▸ Collected material:
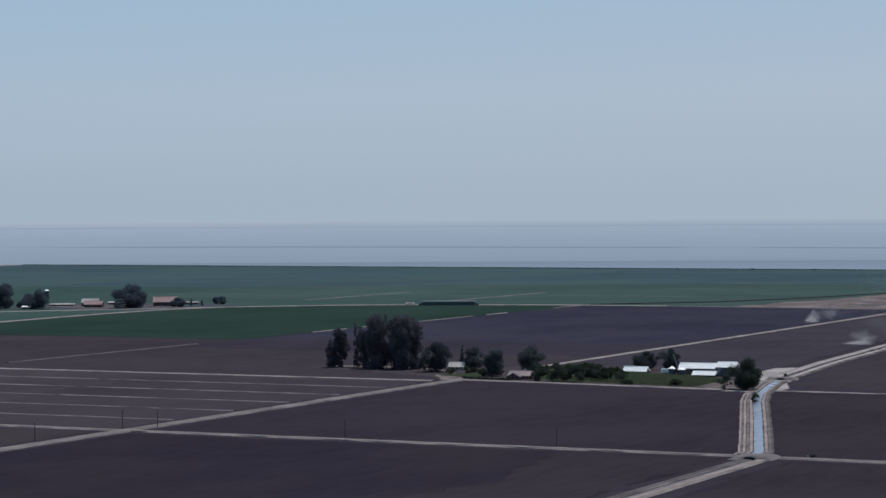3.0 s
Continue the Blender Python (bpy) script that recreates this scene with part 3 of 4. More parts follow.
# ---- roads, banks and tracks ----
road_lines = [
    ("road", [(-1500, 752), (-480, 750), (-252, 748)], 3.9, ROAD, "straight pale dirt road between ploughed fields"),
    ("road", [(-240, 747), (-70, 743.5), (100, 740.5), (166, 741), (190, 740.3), (197, 742.2), (205.3, 745.5), (215, 750.3)], 5.6, ROAD_MID, "straight pale dirt road between ploughed fields"),
    ("road", [(-330, 1018), (-9, 1016.5), (155, 1013), (236, 1008), (251, 1010), (262, 1017)], 2.0, ROAD, "narrow pale dirt road between fields"),
    ("road", [(-488, 380), (-487, 1040)], 7.0, ROAD_MID, "pale dirt road past the power poles"),
    ("road", [(-489, 1110), (-488, 1850), (-492, 2350), (-486, 2950)], 3.6, ROAD, "long dirt road towards the lake"),
    ("track", [(-592, 1098), (-570, 1101), (-545, 1099), (-526, 1090), (-505, 1066)], 1.0, ROAD, "narrow pale path behind the eucalyptus trees"),
    ("road", [(-496, 1032), (-450, 1029), (-350, 1017)], 3.2, ROAD, "dusty drive in front of the farmstead"),
    ("track", [(-1500, 1023), (-495, 1021)], 3.2, ROAD, "pale track along the field edge"),
    ("track", [(-700, 1857), (-600, 1853), (-489, 1845), (-392, 1848)], 2.6, ROAD_MID, "pale field track"),
    ("track", [(-763, 1062), (-762, 1250)], 2.0, ROAD_DIM, "short pale track in a field"),
    ("road", [(-1400, 1320), (-1299, 1421), (-1213, 1514), (-1151, 1587), (-1024, 1726), (-960, 1785), (-896, 1818), (-777, 1850), (-690, 1856)], 8.0, ROAD, "pale country road across green fields"),
    ("road", [(-1110, 1040), (-1074, 1130), (-1059, 1159), (-1048, 1171), (-1042.6, 1191), (-1041.5, 1215), (-1045, 1248), (-1046, 1270), (-1048, 1295), (-1051, 1315), (-1053, 1332), (-1056, 1358), (-1054, 1377), (-1044, 1436), (-1049, 1520), (-1050, 1597), (-1046, 1660), (-1030, 1716)], 5.5, ROAD, "pale farm track along the field"),
    ("track", [(-1036, 1880), (-1036, 2085)], 3.6, ROAD_MID, "faint pale track in green crop"),
    ("track", [(-908, 1890), (-907, 2110)], 3.6, ROAD_MID, "faint pale track in green crop"),
    ("track", [(-763, 1392), (-763, 1442)], 1.8, FURROW, "pale bare edge of a crop field"),
    ("track", [(-763, 1462), (-763, 1496)], 1.8, FURROW, "pale bare edge of a crop field"),
    ("track", [(-763, 1545), (-763, 1640)], 1.8, FURROW, "pale bare edge of a crop field"),
    ("track", [(-763, 1662), (-763, 1700)], 1.8, FURROW, "pale bare edge of a crop field"),
    ("track", [(-763, 1790), (-763, 1845)], 1.8, FURROW, "pale bare edge of a crop field"),
]
for k, (name, line, w, mt, lab) in enumerate(road_lines):
    strip(name, line, bank(w * 0.8, 0.35, 0.9), mt, None, 4, 0.45, lab, "road", seed=k)
for line, gap in (([(-1500, 752), (-480, 750), (-252, 748)], 1.1), ([(-240, 747), (-70, 743.5), (100, 740.5), (166, 741), (190, 740.3), (197, 742.2), (205.3, 745.5), (215, 750.3)], 1.5), ([(-488, 380), (-487, 1040)], 1.6)):
    for o in (-gap, gap):
        strip("wheel_rut", line, [(o - 0.7, 0.40), (o + 0.7, 0.40)], ROAD, None, 7, 0.22, "pale packed wheel rut on the dirt road", "rut", seed=int(o * 10) + 60)
for k in range(1, 6):
    y = 751 + 44.6 * k
    strip("furrow", [(-1500, y + 2), (-1000, y + 1), (-495, y)], bank(0.8, 0.3, 0.5), FURROW, None, 6, 0.32, "low pale furrow ridge across ploughed soil", "furrow", seed=k)
for k, x in enumerate((-177, -148, -116, -84, -53, -22, 8, 38)):
    strip("check_line", [(x, 1438), (x, 1560), (x, 1815)], bank(0.8 if k > 2 else 0.5, 0.3, 0.5), CHECK if k > 1 else GREEN_MID_HAZED, None, 9, 0.3, "pale check ridge through the green crop", "ridge", seed=k + 20)
for k, x in enumerate((70, 101, 132, 163)):
    strip("check_line", [(x, 1438), (x, 1815)], bank(0.8, 0.2, 0.5), ground_material("check_shade", (0.011, 0.022, 0.018)), None, 9, 0.4, "dark check furrow through the green crop", "furrow", seed=k + 40)

# lake shore and levees
strip("levee", [(-2114, 2955), (-1274, 2960), (-490, 2958)], bank(4, 1.0, 1.5), ground_material("levee_weeds", (0.030, 0.045, 0.042)), None, 20, 1.2, "low weedy levee along the lake", "levee")
strip("levee", [(-2097, 900), (-2097, 2319), (-2100, 2750), (-2113, 2955)], bank(7, 1.0, 2), PALE_FLAT, None, 14, 1.6, "pale shore levee beside the lake", "levee")
# far levee earth, paled and blued: haze put into its colour
strip("levee", [(-484, 2800), (-482, 2964), (-484, 4860)], bank(1.4, 0.6, 1.2), ground_material("far_levee_earth_hazed", (0.185, 0.205, 0.24)), None, 25, 1.0, "long straight levee between lake and channel", "levee")
strip("ditch_edge", [(-760, 1862), (-747, 1871), (-677, 1941), (-640, 2030), (-623, 2091), (-580, 2250), (-535, 2417), (-500, 2511)], bank(1.5, 0.8, 0.7), MUD, None, 12, 0.6, "dark weedy ditch edge beside the barren ground", "ditch")

# the ditch: near part, leg between the crossings, far part
def ditch(line, water_w, left, right, label, wet=None):
    """Water between earth banks; each bank is a row of bands (from, to, height, material) outwards from the water's edge."""
    h = water_w / 2
    strip("canal_water", line, [(-h - 0.3, 0.25), (h + 0.3, 0.25)], wet or WATER, None, 10, 0.10, "narrow water in a farm ditch", "canal")
    for side, bands in ((-1, left), (1, right)):
        a, b = h + bands[0][0], h + bands[-1][1] - 0.3
        under = [(a, 0.05), (a + 0.5, 0.32), (b - 0.6, 0.32), (b, 0.04)]
        strip("canal_bank", line, under if side > 0 else [(-o, z) for o, z in reversed(under)], ROAD_MID, None, 5, 0.12, label, "canal bank", seed=4)
        for k, (a, b, z0, z1, mt) in enumerate(bands):
            prof = [(h + a, z0), (h + (a + b) / 2, max(z0, z1)), (h + b, z1)]
            strip("canal_bank", line, prof if side > 0 else [(-o, z) for o, z in reversed(prof)], mt, None, 7, 0.17, label, "canal bank", seed=5 + k)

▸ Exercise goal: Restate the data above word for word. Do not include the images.

▸ The answer:
3.0 s
Continue the Blender Python (bpy) script that recreates this scene with part 3 of 4. More parts follow.
# ---- roads, banks and tracks ----
road_lines = [
    ("road", [(-1500, 752), (-480, 750), (-252, 748)], 3.9, ROAD, "straight pale dirt road between ploughed fields"),
    ("road", [(-240, 747), (-70, 743.5), (100, 740.5), (166, 741), (190, 740.3), (197, 742.2), (205.3, 745.5), (215, 750.3)], 5.6, ROAD_MID, "straight pale dirt road between ploughed fields"),
    ("road", [(-330, 1018), (-9, 1016.5), (155, 1013), (236, 1008), (251, 1010), (262, 1017)], 2.0, ROAD, "narrow pale dirt road between fields"),
    ("road", [(-488, 380), (-487, 1040)], 7.0, ROAD_MID, "pale dirt road past the power poles"),
    ("road", [(-489, 1110), (-488, 1850), (-492, 2350), (-486, 2950)], 3.6, ROAD, "long dirt road towards the lake"),
    ("track", [(-592, 1098), (-570, 1101), (-545, 1099), (-526, 1090), (-505, 1066)], 1.0, ROAD, "narrow pale path behind the eucalyptus trees"),
    ("road", [(-496, 1032), (-450, 1029), (-350, 1017)], 3.2, ROAD, "dusty drive in front of the farmstead"),
    ("track", [(-1500, 1023), (-495, 1021)], 3.2, ROAD, "pale track along the field edge"),
    ("track", [(-700, 1857), (-600, 1853), (-489, 1845), (-392, 1848)], 2.6, ROAD_MID, "pale field track"),
    ("track", [(-763, 1062), (-762, 1250)], 2.0, ROAD_DIM, "short pale track in a field"),
    ("road", [(-1400, 1320), (-1299, 1421), (-1213, 1514), (-1151, 1587), (-1024, 1726), (-960, 1785), (-896, 1818), (-777, 1850), (-690, 1856)], 8.0, ROAD, "pale country road across green fields"),
    ("road", [(-1110, 1040), (-1074, 1130), (-1059, 1159), (-1048, 1171), (-1042.6, 1191), (-1041.5, 1215), (-1045, 1248), (-1046, 1270), (-1048, 1295), (-1051, 1315), (-1053, 1332), (-1056, 1358), (-1054, 1377), (-1044, 1436), (-1049, 1520), (-1050, 1597), (-1046, 1660), (-1030, 1716)], 5.5, ROAD, "pale farm track along the field"),
    ("track", [(-1036, 1880), (-1036, 2085)], 3.6, ROAD_MID, "faint pale track in green crop"),
    ("track", [(-908, 1890), (-907, 2110)], 3.6, ROAD_MID, "faint pale track in green crop"),
    ("track", [(-763, 1392), (-763, 1442)], 1.8, FURROW, "pale bare edge of a crop field"),
    ("track", [(-763, 1462), (-763, 1496)], 1.8, FURROW, "pale bare edge of a crop field"),
    ("track", [(-763, 1545), (-763, 1640)], 1.8, FURROW, "pale bare edge of a crop field"),
    ("track", [(-763, 1662), (-763, 1700)], 1.8, FURROW, "pale bare edge of a crop field"),
    ("track", [(-763, 1790), (-763, 1845)], 1.8, FURROW, "pale bare edge of a crop field"),
]
for k, (name, line, w, mt, lab) in enumerate(road_lines):
    strip(name, line, bank(w * 0.8, 0.35, 0.9), mt, None, 4, 0.45, lab, "road", seed=k)
for line, gap in (([(-1500, 752), (-480, 750), (-252, 748)], 1.1), ([(-240, 747), (-70, 743.5), (100, 740.5), (166, 741), (190, 740.3), (197, 742.2), (205.3, 745.5), (215, 750.3)], 1.5), ([(-488, 380), (-487, 1040)], 1.6)):
    for o in (-gap, gap):
        strip("wheel_rut", line, [(o - 0.7, 0.40), (o + 0.7, 0.40)], ROAD, None, 7, 0.22, "pale packed wheel rut on the dirt road", "rut", seed=int(o * 10) + 60)
for k in range(1, 6):
    y = 751 + 44.6 * k
    strip("furrow", [(-1500, y + 2), (-1000, y + 1), (-495, y)], bank(0.8, 0.3, 0.5), FURROW, None, 6, 0.32, "low pale furrow ridge across ploughed soil", "furrow", seed=k)
for k, x in enumerate((-177, -148, -116, -84, -53, -22, 8, 38)):
    strip("check_line", [(x, 1438), (x, 1560), (x, 1815)], bank(0.8 if k > 2 else 0.5, 0.3, 0.5), CHECK if k > 1 else GREEN_MID_HAZED, None, 9, 0.3, "pale check ridge through the green crop", "ridge", seed=k + 20)
for k, x in enumerate((70, 101, 132, 163)):
    strip("check_line", [(x, 1438), (x, 1815)], bank(0.8, 0.2, 0.5), ground_material("check_shade", (0.011, 0.022, 0.018)), None, 9, 0.4, "dark check furrow through the green crop", "furrow", seed=k + 40)

# lake shore and levees
strip("levee", [(-2114, 2955), (-1274, 2960), (-490, 2958)], bank(4, 1.0, 1.5), ground_material("levee_weeds", (0.030, 0.045, 0.042)), None, 20, 1.2, "low weedy levee along the lake", "levee")
strip("levee", [(-2097, 900), (-2097, 2319), (-2100, 2750), (-2113, 2955)], bank(7, 1.0, 2), PALE_FLAT, None, 14, 1.6, "pale shore levee beside the lake", "levee")
# far levee earth, paled and blued: haze put into its colour
strip("levee", [(-484, 2800), (-482, 2964), (-484, 4860)], bank(1.4, 0.6, 1.2), ground_material("far_levee_earth_hazed", (0.185, 0.205, 0.24)), None, 25, 1.0, "long straight levee between lake and channel", "levee")
strip("ditch_edge", [(-760, 1862), (-747, 1871), (-677, 1941), (-640, 2030), (-623, 2091), (-580, 2250), (-535, 2417), (-500, 2511)], bank(1.5, 0.8, 0.7), MUD, None, 12, 0.6, "dark weedy ditch edge beside the barren ground", "ditch")

# the ditch: near part, leg between the crossings, far part
def ditch(line, water_w, left, right, label, wet=None):
    """Water between earth banks; each bank is a row of bands (from, to, height, material) outwards from the water's edge."""
    h = water_w / 2
    strip("canal_water", line, [(-h - 0.3, 0.25), (h + 0.3, 0.25)], wet or WATER, None, 10, 0.10, "narrow water in a farm ditch", "canal")
    for side, bands in ((-1, left), (1, right)):
        a, b = h + bands[0][0], h + bands[-1][1] - 0.3
        under = [(a, 0.05), (a + 0.5, 0.32), (b - 0.6, 0.32), (b, 0.04)]
        strip("canal_bank", line, under if side > 0 else [(-o, z) for o, z in reversed(under)], ROAD_MID, None, 5, 0.12, label, "canal bank", seed=4)
        for k, (a, b, z0, z1, mt) in enumerate(bands):
            prof = [(h + a, z0), (h + (a + b) / 2, max(z0, z1)), (h + b, z1)]
            strip("canal_bank", line, prof if side > 0 else [(-o, z) for o, z in reversed(prof)], mt, None, 7, 0.17, label, "canal bank", seed=5 + k)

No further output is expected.